Hurvin Anderson

Backdrop

British artist Hurvin Anderson is best known for evocative paintings that engage with charged social histories and shifting notions of cultural identity. His depictions of lush Caribbean landscapes and urban barbershops explore themes of memory, place, and the indelible connection between the two. Anderson applies paint with deceptive ease, as if eager to capture the scene before it drifts away; figure and ground blend to create compositional spaces where subjects fluidly project forward and recede back into permeable picture planes. The most comprehensive survey of Anderson’s work to date, Backdrop examines the artist’s practice in depth, presenting new and recent paintings alongside previously unseen sculpture and photography.

Anderson was born in Birmingham, United Kingdom, to Jamaican parents. His source material often stems from formative experiences in Birmingham’s Afro-Caribbean community as well as in Trinidad, where he was an artist-in-residence and became intimately familiar with Caribbean topography and aesthetic motifs such as decorative fences and metal grilles. The artist’s recent work continues this trajectory through a focus on the liminal; each work compresses a memory and flattens it into the two-dimensional picture plane, creating compositions that appear distant and imbued with longing.

Anderson’s sculptures, many on view for the first time, explore the role of everyday objects in the construction of personal identity. Transforming mass-produced, disposable food containers into unique permanent works of sculpture, Anderson shifts the objects’ form and meaning. Never-before-seen diaristic large-format photographs provide a point of departure for his paintings and offer the viewer an opportunity to shuttle between seemingly objective documentary photography and the subjective nature of painting, providing insight into the artist’s process.

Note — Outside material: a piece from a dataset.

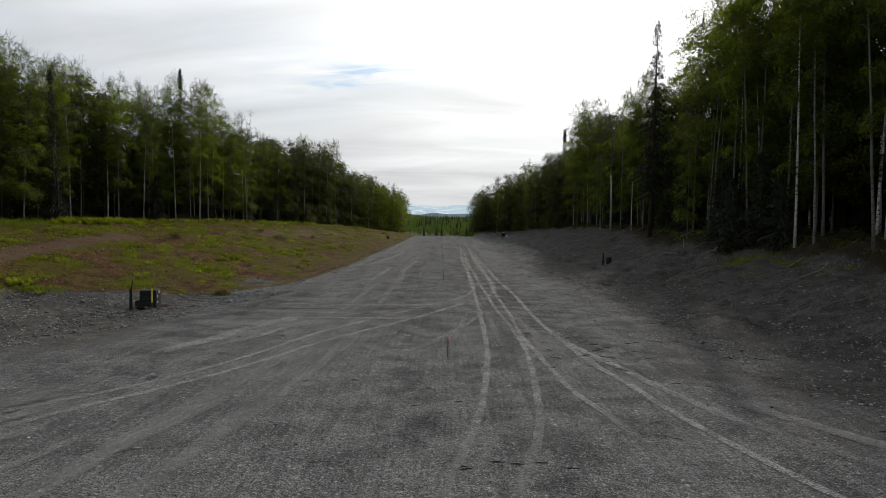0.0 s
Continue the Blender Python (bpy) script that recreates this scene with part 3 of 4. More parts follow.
def leaf_sprays(geo, rng, centres, ways, counts, size, ext):
    """Hanging sprays of leaves: round each centre a drooping plate of leaves that face much the same way."""
    c, w = np.array(centres), unit(np.array(ways))
    n = unit(w * 0.55 + np.array([0, 0, 0.75]) + rng.normal(0, 0.38, c.shape))
    t1 = unit(w - (w * n).sum(1)[:, None] * n + 1e-4)
    t2 = np.cross(n, t1)
    k = rng.uniform(0.65, 1.3, len(c))
    idx = np.repeat(np.arange(len(c)), counts)
    m = len(idx)
    u, v, h = rng.normal(0, 0.5, (m, 1)), rng.normal(0, 0.5, (m, 1)), rng.normal(0, 0.5, (m, 1))
    kk = k[idx][:, None]
    p = c[idx] + (t1[idx] * u * ext[0] + t2[idx] * v * ext[1] + n[idx] * h * ext[2]) * kk
    p[:, 2] -= (ext[0] * 0.42 * kk * (u * u + 0.7 * v * v))[:, 0]
    nn = unit(n[idx] + rng.normal(0, 0.36, (m, 3)))
    a = rand_unit(rng, m) + [0, 0, -0.4]
    a = unit(a - (a * nn).sum(1)[:, None] * nn)
    b = np.cross(nn, a)
    s = size * rng.uniform(0.6, 1.25, (m, 1))
    geo.leaves(p, a * s * 0.55, b * s * 0.40)


def make_birch(seed, H, crown_from, radius, per, leaf=0.118, bare=0.25, lean=0.03, limbs=30, shade_leaf=False, ext=(0.62, 0.50, 0.20), sprays=4, fine=True):
    """A slender birch: white stem, rising limbs, hanging leaf sprays and a thin twiggy top."""
    rng = np.random.default_rng(seed)
    tree = thing("birch_tree", "tall slender birch with white bark and fresh green leaves", "tree", "birches beside the strip")
    stem = Geo()
    n = 14
    ang = rng.uniform(0, 6.28)
    wob = rng.normal(0, 0.10, (n, 2)).cumsum(0) * 0.35
    pts = [(math.cos(ang) * lean * H * (i / n) ** 1.3 + wob[i][0] * i / n, math.sin(ang) * lean * H * (i / n) ** 1.3 + wob[i][1] * i / n, H * i / (n - 1)) for i in range(n)]
    pts[0] = (0, 0, -0.35)
    r0 = 0.0048 * H * rng.uniform(0.85, 1.15)
    rad = [r0 * (1.35 if i == 0 else 1) * (1 - 0.93 * (i / (n - 1)) ** 0.9) for i in range(n)]
    stem.tube(pts, rad, 8)
    P = np.array(pts)

    def on_stem(h):
        return np.array([np.interp(h, P[:, 2], P[:, k]) for k in range(3)])
    br = Geo()
    centres, ways, counts = [], [], []
    lobe, tops = rng.uniform(0, 6.28, 3), []
    for i in range(limbs):
        g = ((i + rng.uniform(0, 1)) / limbs) ** 0.95
        f = crown_from + (0.93 - crown_from) * g
        if i % 7 == 6:
            f, g = crown_from * rng.uniform(0.55, 1.0), 0.0
        az = i * 2.39996 + rng.uniform(-0.6, 0.6)
        lump = 1 + 0.28 * math.sin(az * 2 + lobe[0] + 4 * g) + 0.2 * math.sin(9 * g + lobe[1])
        prof = radius * (0.42 + 0.72 * math.sin(math.pi * min(1, 0.12 + 0.68 * g))) * lump * rng.uniform(0.7, 1.15)
        up = rng.uniform(0.35, 0.8) + 1.1 * g
        p0 = on_stem(f * H)
        d = np.array([math.cos(az), math.sin(az), up])
        d /= np.linalg.norm(d)
        flat = np.array([math.cos(az), math.sin(az), 0])
        p1 = p0 + d * prof * 0.55
        p2 = p0 + d * prof * 0.92 + np.array([0, 0, -0.08 * prof])
        p3 = p2 + (flat * 0.34 - np.array([0, 0, 0.16 * (1 - g)])) * prof
        rb = max(0.010, r0 * 0.30 * (1 - 0.8 * g))
        br.tube([p0, p1, p2, p3], [rb, rb * 0.7, rb * 0.45, 0.006], 4, cap=False)
        thin = 1.0 - 0.70 * min(1.0, max(0.0, (g - (1 - 1.5 * bare)) / (1.5 * bare)))
        tops += [p1, p2, p3] if g > 1 - 1.7 * bare else []
        for t in np.linspace(0.35, 1.0, sprays):
            q = (p0 + (p1 - p0) * t / 0.4) if t < 0.4 else (p1 + (p2 - p1) * (t - 0.4) / 0.35 if t < 0.75 else p2 + (p3 - p2) * (t - 0.75) / 0.25)
            side = np.array([-math.sin(az), math.cos(az), 0]) * rng.normal(0, 0.24) * prof
            e = q + side + np.array([0, 0, rng.uniform(-0.55, 0.15) * (1 - 0.6 * g)])
            if fine:
                br.tube([q, e], [0.008, 0.004], 3, cap=False)
            centres.append(e)
            ways.append(flat + side * 0.4)
            counts.append(max(2, int(per * thin * rng.uniform(0.5, 1.4))))
    if fine:
        for q in tops:
            for _ in range(4):
                e = q + np.array([rng.normal(0, 0.22), rng.normal(0, 0.22), rng.uniform(0.3, 0.95)])
                mid = (q + e) / 2 + rng.normal(0, 0.06, 3)
                br.tube([q, mid, e], [0.010, 0.008, 0.005], 3, cap=False)
                br.tube([mid, mid + rng.normal(0, 0.16, 3) + [0, 0, 0.36]], [0.008, 0.004], 3, cap=False)
    cr = Geo()
    leaf_sprays(cr, rng, centres, ways, counts, leaf, ext)
    part("trunk", stem, MAT_BARK, tree, smooth=True)
    tagged(part("twigwork", br, MAT_TWIG, tree), kind="stuff")
    # some crowns take the leaf copy that is coloured as if in shade
    tagged(part("crown", cr, MAT_LEAF_SHADE if shade_leaf else MAT_LEAF, tree), kind="stuff")
    return tree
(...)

Together, Anderson’s paintings, sculptures, and photographs suggest the many physical and emotional distinctions between a space and its beholder. No matter how familiar the subject of these works may become, the viewer must contend with visual obstacles in order to contemplate the lush scenes, seeking access to a complex reality that is ultimately the domain of the artist alone.

Hurvin Anderson (b. 1965, Birmingham, United Kingdom) lives and works in London. Recent solo exhibitions include Art Now: Hurvin Anderson, Tate Modern, London (2009), which traveled to the Studio Museum, Harlem, New York (2009). Recent exhibitions include New Works, Thomas Dane Gallery, London (2013), Reporting Back, IKON Gallery, Birmingham (2013), Subtitles, Michael Werner Gallery, New York (2011). Anderson has been included in group exhibitions at notable institutions including Chicago’s Museum of Contemporary Art (2013) and the Leicester Museum and Art Gallery in England (2000).

Hurvin Anderson: Backdrop is organized for the Contemporary Art Museum St. Louis by Jeffrey Uslip, Chief Curator.

The exhibition tours to Art Gallery of Ontario (May 19–August 21, 2016).